On a TV interview over the weekend, NZ Trade Minister, Tim Grosser, suggested that Te Reo Maori (Maori language) be made compulsory in New Zealand schools. His argument, which he stated was his 'personal view', was that by exposing all children to this country's other official language would enable and encourage them to learn other languages and, through such learning, understand and appreciate other foreign cultures. I couldn't agree with him more. However, there are a number of aspects of what he's proposing that he may not have been considered.
Forget NZ's Clean and Green delusion, our one truly unique offering to the world is that of Maori culture - nobody else in the world has it, and yet we dismiss it with an almost colonialist disdain, as it's of lesser value than the overriding British culture that we inherited from a distant time when this country was a part of that nation's empire. Yet, as I saw at the opening of NZ's embassy in Cairo, the karakia (prayer) and powhiri (welcoming ceremony) performed by a London-based Kapa Haka (Maori cultural performance) group absolutely floored the Egyptians who attended the event - they were absolutely gob-smacked! This is even more amazing when one understands the Egyptians' sense of their own 6000+ year old history, yet they saw Maori culture as unique, exciting and of great value, at least it was to those whom I spoke with at the time. They said they had no idea that New Zealand had such a rich and exotic culture and wanted to know more. Interestingly, when I met with some of the Kapa Haka group participants and told them of the Egyptians' reaction, they were surprised that they'd made such a strong impression with the locals..!
Closer to home, there are a lot of similarities between Maori culture and especially those of Asia, the Middle East and Africa. This includes how relationships are formed and fostered, as well as other shared values and traditions. Take the Maori greeting, Kia ora, and the Chinese equivalent, Ni hao. In basic terms, both virtually mean the same thing, so why are we not leveraging off such a simple bridge between cultures?

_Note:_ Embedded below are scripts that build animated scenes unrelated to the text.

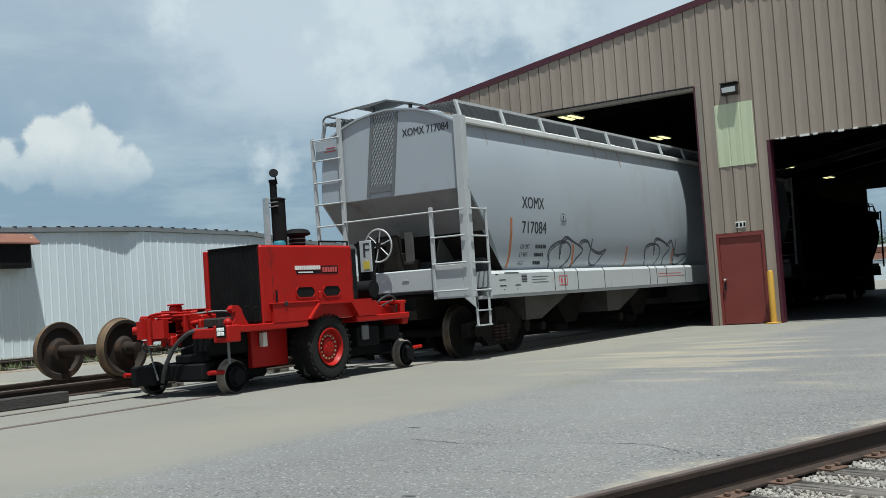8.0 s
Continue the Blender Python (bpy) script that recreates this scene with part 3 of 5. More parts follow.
def tracks():
    t = thing("track_1", "rusty rails set flush in the concrete leading into the shop", "track", kind="structure")
    for s in (-1, 1):
        bm = B()
        x = XC + s * 0.7525
        box(bm, x - 0.036, x + 0.036, -30, YW + 39.5, -0.1, 0.010, 0.004)
        part("rail", bm, M["rail_top"], t)
        # flange groove drawn as a flush dark strip
        bm = B()
        box(bm, x - s * 0.05 - 0.045 + s * 0.0, x - s * 0.05 + 0.005, -30, YW, -0.1, 0.0055)
        part("flangeway", bm, M["dark"], t, "dark strip along the flange groove")
    # raised storage track for loose wheel sets
    t = thing("track_2", "rusty raised storage rails on timber blocks", "track", kind="structure")
    for x in (-14.2, -12.72):
        straight_rail(t, (x, 1.0), (x, 24.0), 0.07, M["rail"])
    rnd = random.Random(2)
    for k in range(9):
        y = 2.0 + k * 2.45
        bm = B()
        box(bm, -14.7, -12.66 + rnd.uniform(-0.02, 0.02), y - 0.12, y + 0.12, -0.1, 0.07, 0.012)
        part("tie", bm, M["tie"], t)
    # old track by the white building
    t = thing("track_3", "overgrown rusty track beside the white building", "track", kind="structure")
    for x in (-26.3, -24.86):
        straight_rail(t, (x, -20), (x, 75), 0.06, M["rail"])
    # track in front of the viewer
    t = thing("track_4", "ballasted track with rusty rails and weathered ties", "track", kind="structure")
    for n in (0.045, 0.045 + 1.5):
        a, b = TRACK_P + TRACK_U * -25 + TRACK_N * n, TRACK_P + TRACK_U * 60 + TRACK_N * n
        straight_rail(t, a.xy, b.xy, -0.165, M["rail"])


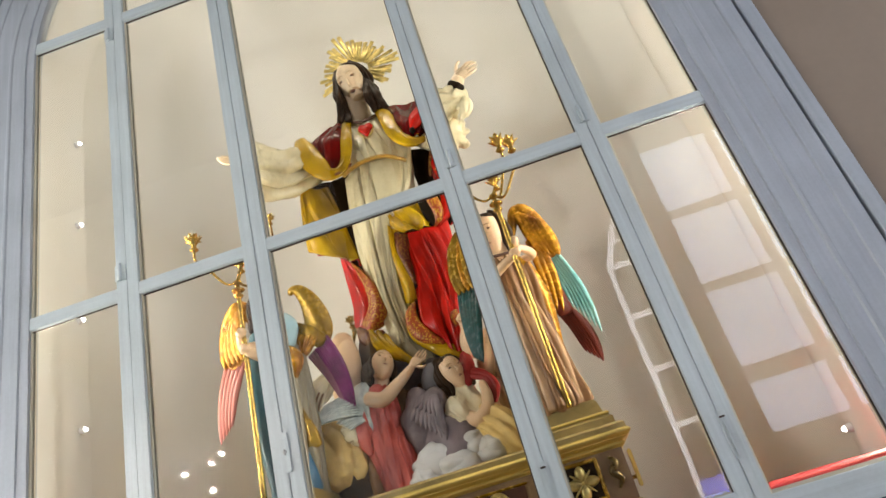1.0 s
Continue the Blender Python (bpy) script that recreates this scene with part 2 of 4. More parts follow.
M_STORM = material("dark_blue_grey_cloud", (0.12, 0.11, 0.12), 0.5, vary=0.35, scale=10, bump=0.4)
M_PED = material("brown_marbled_pedestal", (0.19, 0.125, 0.06), 0.32, vary=0.3, scale=7, coat=0.3, second=(0.14, 0.075, 0.045))
M_PEDDK = material("blackened_gilding", (0.10, 0.065, 0.015), 0.3, metal=0.5, vary=0.5, scale=40, second=(0.02, 0.012, 0.004))
M_PANEL = material("dark_red_brown_panel", (0.075, 0.028, 0.014), 0.35, vary=0.4, scale=12, coat=0.2)
M_PEDOL = material("olive_gold_plinth", (0.34, 0.25, 0.085), 0.38, metal=0.2, vary=0.25, scale=9, coat=0.2)
# unseen niche floor, reddened so its bounce browns and dims the lower walls
M_NICHEFLOOR = material("dark_red_unseen_floor", (0.22, 0.05, 0.03), 0.9, vary=0.2, scale=3, fine=80)
M_CLOTH = material("red_cloth", (0.38, 0.010, 0.014), 0.7, vary=0.15)


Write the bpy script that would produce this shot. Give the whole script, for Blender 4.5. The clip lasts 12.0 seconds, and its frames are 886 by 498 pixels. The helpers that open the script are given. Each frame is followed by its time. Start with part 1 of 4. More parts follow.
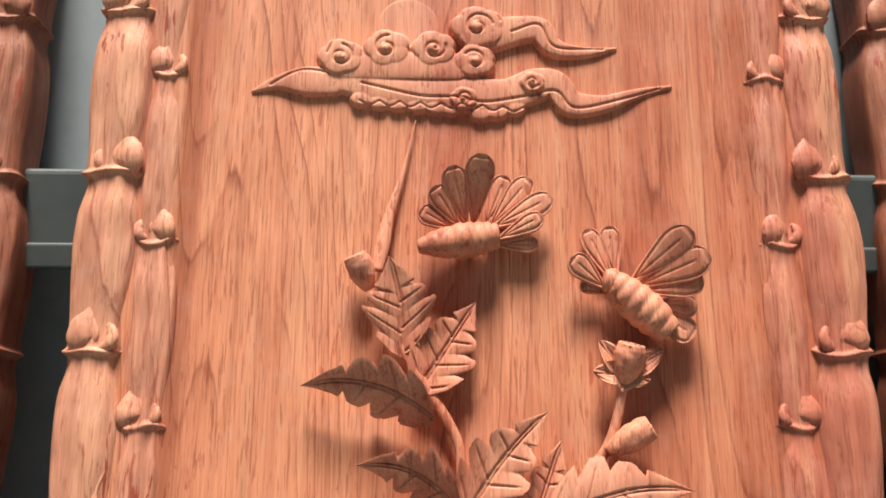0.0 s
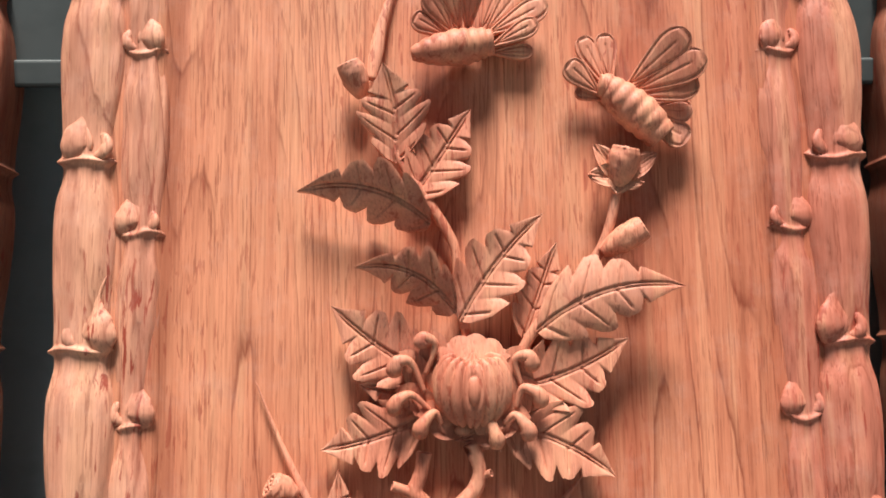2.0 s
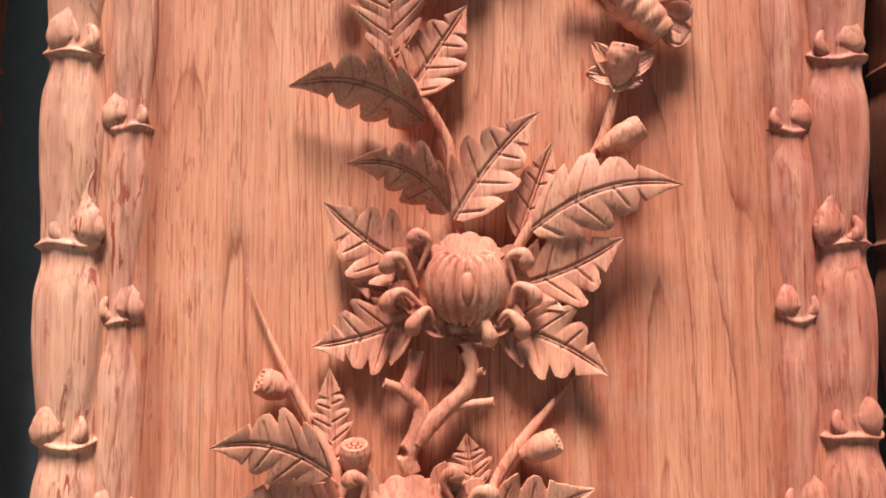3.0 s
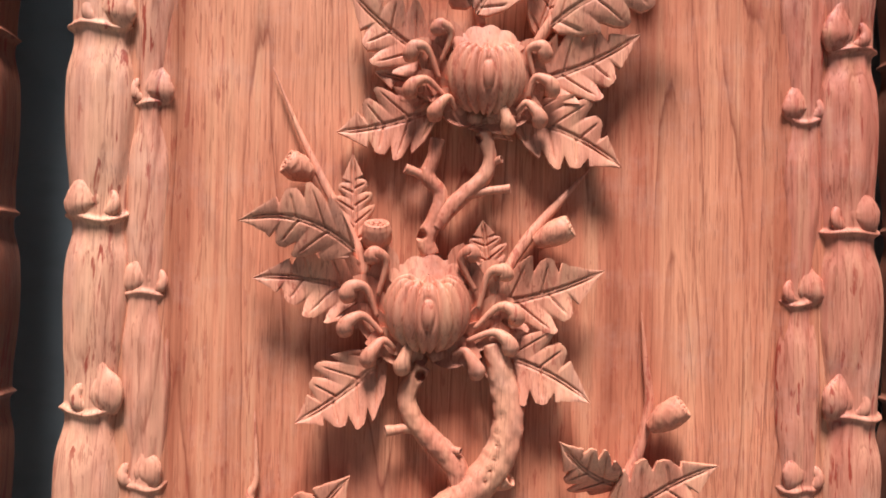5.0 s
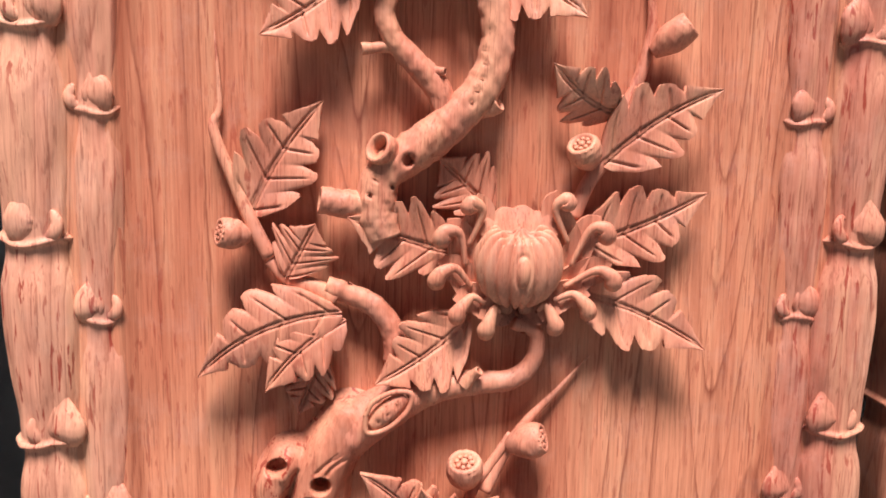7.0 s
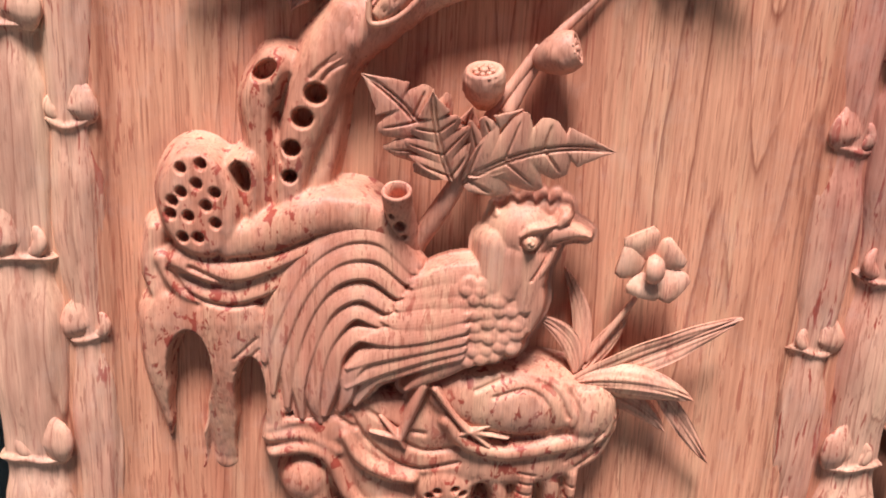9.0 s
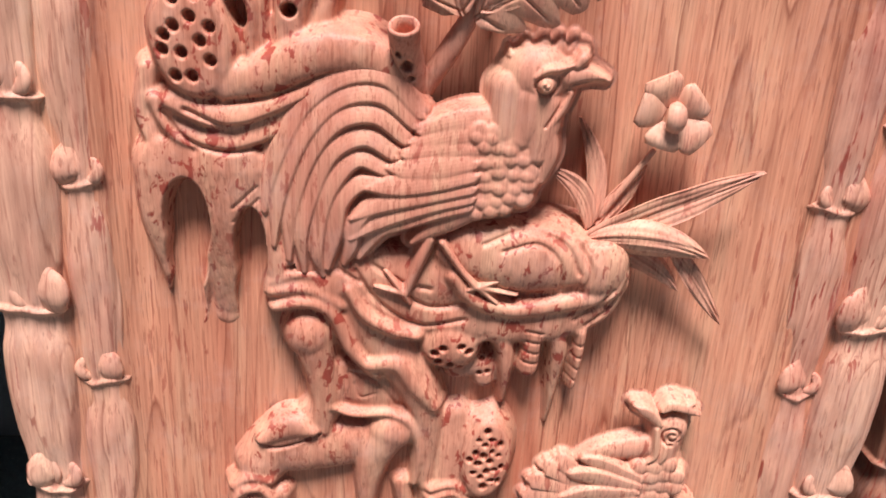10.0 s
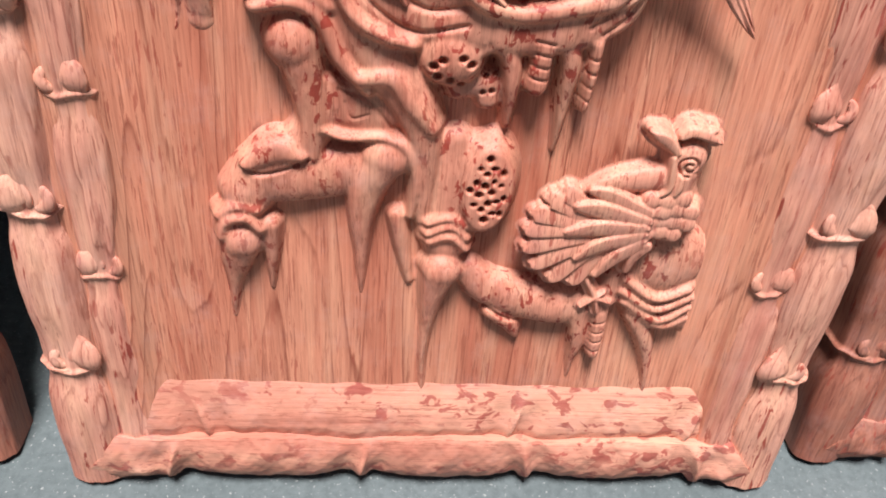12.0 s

Another example is the traditional Maori greeting, or hongi, where two people press their noses together to share the air. The local Beduin in the UAE and some other Gulf States do something similar, and when I lived there in 1999/2000, the locals were fascinated by the fact that they shared something with a totally different culture. They were further impressed when I mentioned Maori achievements in long-distance sailing and navigation. The Arabian Peninsula has a great tradition of seafaring going back millennia, and provides yet another link between NZ and the Gulf. Maybe it's time we start using it.
My final argument in support of adding Te Reo Maori to the syllabus is the fact that our migrants community see it as an integral part of what it means to be a Kiwi - look at the stats of the numbers of migrants learning Maori language as proof.
Last year, I mentored an expat from Fiji who was taking a course in Social Work at a local tertiary institution, run by Maori. She had a lot of concerns about not being able to understand Maori culture and I suggested to her that she look for those aspects of the culture that had parallels with her own Fijian, Indian and Muslim values and traditions. I got a text message at the end of her first day thanking me and saying that it was the best advice I could have given, and that she was able to immediately pick up on shared aspects of Maori and her cultures. Being able to find those links will bode well for her in her chosen career, not only in her dealings within the Maori community, but with those of other Pacific peoples and other migrants as well.
Maori language and culture have both great value and relevance to New Zealand in the 21st Century and we ignore utilizing it to everyone's mutual advantage at our detriment. Let's use Te Reo as a way to bring all the people of this country together and then proudly take it to the world.